**Task description:** Reproduce every line of the material below, but drop the pictures.

+++ Records for the exercise +++

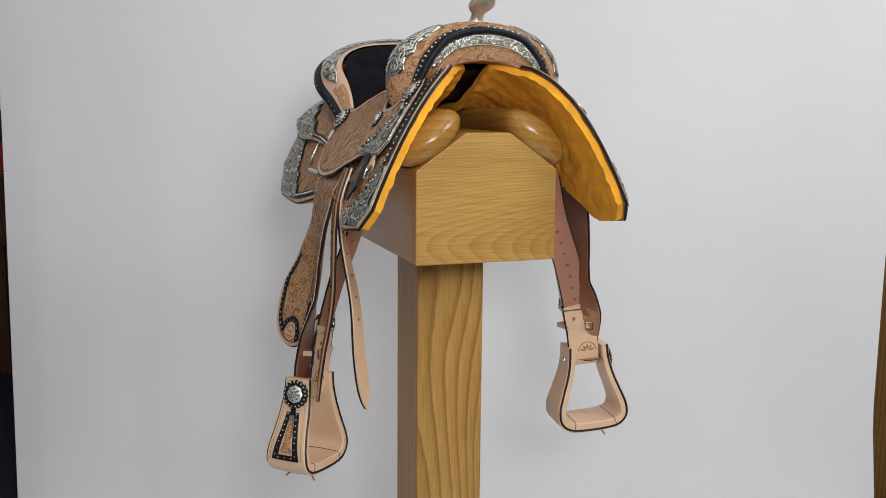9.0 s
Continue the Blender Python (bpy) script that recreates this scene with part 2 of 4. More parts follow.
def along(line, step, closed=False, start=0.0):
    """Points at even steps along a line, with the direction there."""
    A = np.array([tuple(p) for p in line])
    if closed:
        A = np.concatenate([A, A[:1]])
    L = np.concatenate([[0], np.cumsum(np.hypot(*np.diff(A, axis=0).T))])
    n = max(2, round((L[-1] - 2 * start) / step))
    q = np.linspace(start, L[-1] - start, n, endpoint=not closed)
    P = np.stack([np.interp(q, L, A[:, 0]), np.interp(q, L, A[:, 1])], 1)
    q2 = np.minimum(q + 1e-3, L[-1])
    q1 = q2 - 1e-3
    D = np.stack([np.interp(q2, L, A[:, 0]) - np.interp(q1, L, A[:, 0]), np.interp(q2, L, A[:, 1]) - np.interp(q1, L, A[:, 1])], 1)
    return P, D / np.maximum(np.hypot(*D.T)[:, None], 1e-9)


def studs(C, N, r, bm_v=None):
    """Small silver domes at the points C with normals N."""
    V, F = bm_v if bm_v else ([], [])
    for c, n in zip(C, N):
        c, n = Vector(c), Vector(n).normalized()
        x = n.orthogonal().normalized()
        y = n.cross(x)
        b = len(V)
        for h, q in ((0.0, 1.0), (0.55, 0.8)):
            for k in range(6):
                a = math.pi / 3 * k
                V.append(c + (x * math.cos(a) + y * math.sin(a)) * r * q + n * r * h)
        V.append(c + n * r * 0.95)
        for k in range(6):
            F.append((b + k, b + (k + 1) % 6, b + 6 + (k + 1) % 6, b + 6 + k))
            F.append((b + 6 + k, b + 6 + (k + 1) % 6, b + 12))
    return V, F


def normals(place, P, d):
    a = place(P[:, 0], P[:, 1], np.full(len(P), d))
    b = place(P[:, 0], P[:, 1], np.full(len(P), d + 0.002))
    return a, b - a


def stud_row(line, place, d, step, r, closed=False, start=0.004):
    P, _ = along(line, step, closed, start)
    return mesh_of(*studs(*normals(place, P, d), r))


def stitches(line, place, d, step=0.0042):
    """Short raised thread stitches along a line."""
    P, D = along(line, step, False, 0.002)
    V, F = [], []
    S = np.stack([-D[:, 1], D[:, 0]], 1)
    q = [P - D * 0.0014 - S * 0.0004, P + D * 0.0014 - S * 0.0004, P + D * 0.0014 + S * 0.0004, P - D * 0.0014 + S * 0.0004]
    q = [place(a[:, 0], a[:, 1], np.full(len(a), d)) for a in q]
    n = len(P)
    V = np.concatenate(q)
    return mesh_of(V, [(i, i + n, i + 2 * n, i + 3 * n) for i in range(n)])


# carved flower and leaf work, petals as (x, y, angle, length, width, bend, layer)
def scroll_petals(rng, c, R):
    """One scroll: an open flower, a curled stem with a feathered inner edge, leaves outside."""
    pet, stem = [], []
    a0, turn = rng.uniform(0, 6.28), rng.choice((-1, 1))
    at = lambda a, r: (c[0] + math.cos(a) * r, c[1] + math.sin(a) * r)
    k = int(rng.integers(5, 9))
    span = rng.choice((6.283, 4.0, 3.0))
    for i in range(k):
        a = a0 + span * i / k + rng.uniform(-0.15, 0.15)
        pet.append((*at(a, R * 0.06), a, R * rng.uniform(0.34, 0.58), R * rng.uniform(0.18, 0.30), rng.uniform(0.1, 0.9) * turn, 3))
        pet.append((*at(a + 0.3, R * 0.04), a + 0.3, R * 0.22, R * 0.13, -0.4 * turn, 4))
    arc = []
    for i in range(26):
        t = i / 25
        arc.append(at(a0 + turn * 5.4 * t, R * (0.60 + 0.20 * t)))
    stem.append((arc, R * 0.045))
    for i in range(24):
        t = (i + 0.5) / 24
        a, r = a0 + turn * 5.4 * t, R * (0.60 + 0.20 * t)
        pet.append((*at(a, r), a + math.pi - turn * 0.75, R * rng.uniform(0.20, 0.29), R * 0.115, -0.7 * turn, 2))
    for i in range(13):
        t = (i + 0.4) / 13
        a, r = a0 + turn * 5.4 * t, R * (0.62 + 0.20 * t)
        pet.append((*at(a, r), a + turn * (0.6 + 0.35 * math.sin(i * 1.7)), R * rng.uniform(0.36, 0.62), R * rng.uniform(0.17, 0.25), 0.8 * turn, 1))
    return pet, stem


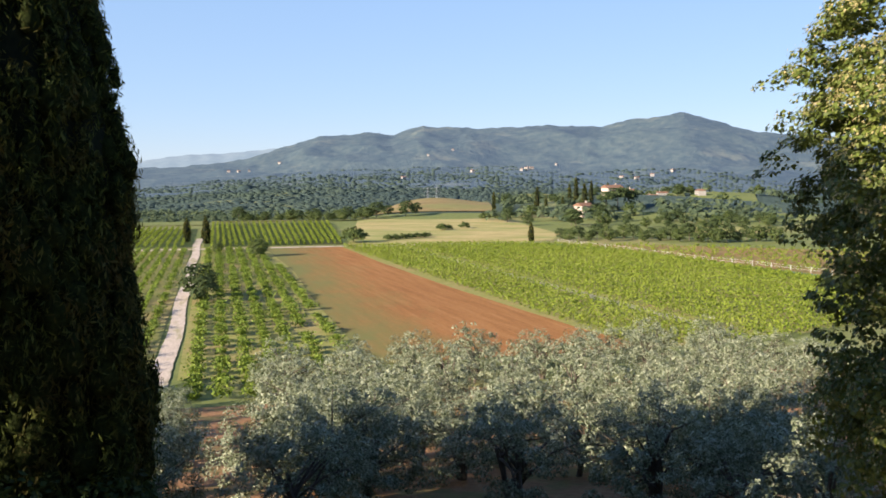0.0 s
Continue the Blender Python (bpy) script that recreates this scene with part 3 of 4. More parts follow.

+++

**Full output:**
9.0 s
Continue the Blender Python (bpy) script that recreates this scene with part 2 of 4. More parts follow.
def along(line, step, closed=False, start=0.0):
    """Points at even steps along a line, with the direction there."""
    A = np.array([tuple(p) for p in line])
    if closed:
        A = np.concatenate([A, A[:1]])
    L = np.concatenate([[0], np.cumsum(np.hypot(*np.diff(A, axis=0).T))])
    n = max(2, round((L[-1] - 2 * start) / step))
    q = np.linspace(start, L[-1] - start, n, endpoint=not closed)
    P = np.stack([np.interp(q, L, A[:, 0]), np.interp(q, L, A[:, 1])], 1)
    q2 = np.minimum(q + 1e-3, L[-1])
    q1 = q2 - 1e-3
    D = np.stack([np.interp(q2, L, A[:, 0]) - np.interp(q1, L, A[:, 0]), np.interp(q2, L, A[:, 1]) - np.interp(q1, L, A[:, 1])], 1)
    return P, D / np.maximum(np.hypot(*D.T)[:, None], 1e-9)


def studs(C, N, r, bm_v=None):
    """Small silver domes at the points C with normals N."""
    V, F = bm_v if bm_v else ([], [])
    for c, n in zip(C, N):
        c, n = Vector(c), Vector(n).normalized()
        x = n.orthogonal().normalized()
        y = n.cross(x)
        b = len(V)
        for h, q in ((0.0, 1.0), (0.55, 0.8)):
            for k in range(6):
                a = math.pi / 3 * k
                V.append(c + (x * math.cos(a) + y * math.sin(a)) * r * q + n * r * h)
        V.append(c + n * r * 0.95)
        for k in range(6):
            F.append((b + k, b + (k + 1) % 6, b + 6 + (k + 1) % 6, b + 6 + k))
            F.append((b + 6 + k, b + 6 + (k + 1) % 6, b + 12))
    return V, F


def normals(place, P, d):
    a = place(P[:, 0], P[:, 1], np.full(len(P), d))
    b = place(P[:, 0], P[:, 1], np.full(len(P), d + 0.002))
    return a, b - a


def stud_row(line, place, d, step, r, closed=False, start=0.004):
    P, _ = along(line, step, closed, start)
    return mesh_of(*studs(*normals(place, P, d), r))


def stitches(line, place, d, step=0.0042):
    """Short raised thread stitches along a line."""
    P, D = along(line, step, False, 0.002)
    V, F = [], []
    S = np.stack([-D[:, 1], D[:, 0]], 1)
    q = [P - D * 0.0014 - S * 0.0004, P + D * 0.0014 - S * 0.0004, P + D * 0.0014 + S * 0.0004, P - D * 0.0014 + S * 0.0004]
    q = [place(a[:, 0], a[:, 1], np.full(len(a), d)) for a in q]
    n = len(P)
    V = np.concatenate(q)
    return mesh_of(V, [(i, i + n, i + 2 * n, i + 3 * n) for i in range(n)])


# carved flower and leaf work, petals as (x, y, angle, length, width, bend, layer)
def scroll_petals(rng, c, R):
    """One scroll: an open flower, a curled stem with a feathered inner edge, leaves outside."""
    pet, stem = [], []
    a0, turn = rng.uniform(0, 6.28), rng.choice((-1, 1))
    at = lambda a, r: (c[0] + math.cos(a) * r, c[1] + math.sin(a) * r)
    k = int(rng.integers(5, 9))
    span = rng.choice((6.283, 4.0, 3.0))
    for i in range(k):
        a = a0 + span * i / k + rng.uniform(-0.15, 0.15)
        pet.append((*at(a, R * 0.06), a, R * rng.uniform(0.34, 0.58), R * rng.uniform(0.18, 0.30), rng.uniform(0.1, 0.9) * turn, 3))
        pet.append((*at(a + 0.3, R * 0.04), a + 0.3, R * 0.22, R * 0.13, -0.4 * turn, 4))
    arc = []
    for i in range(26):
        t = i / 25
        arc.append(at(a0 + turn * 5.4 * t, R * (0.60 + 0.20 * t)))
    stem.append((arc, R * 0.045))
    for i in range(24):
        t = (i + 0.5) / 24
        a, r = a0 + turn * 5.4 * t, R * (0.60 + 0.20 * t)
        pet.append((*at(a, r), a + math.pi - turn * 0.75, R * rng.uniform(0.20, 0.29), R * 0.115, -0.7 * turn, 2))
    for i in range(13):
        t = (i + 0.4) / 13
        a, r = a0 + turn * 5.4 * t, R * (0.62 + 0.20 * t)
        pet.append((*at(a, r), a + turn * (0.6 + 0.35 * math.sin(i * 1.7)), R * rng.uniform(0.36, 0.62), R * rng.uniform(0.17, 0.25), 0.8 * turn, 1))
    return pet, stem


0.0 s
Continue the Blender Python (bpy) script that recreates this scene with part 3 of 4. More parts follow.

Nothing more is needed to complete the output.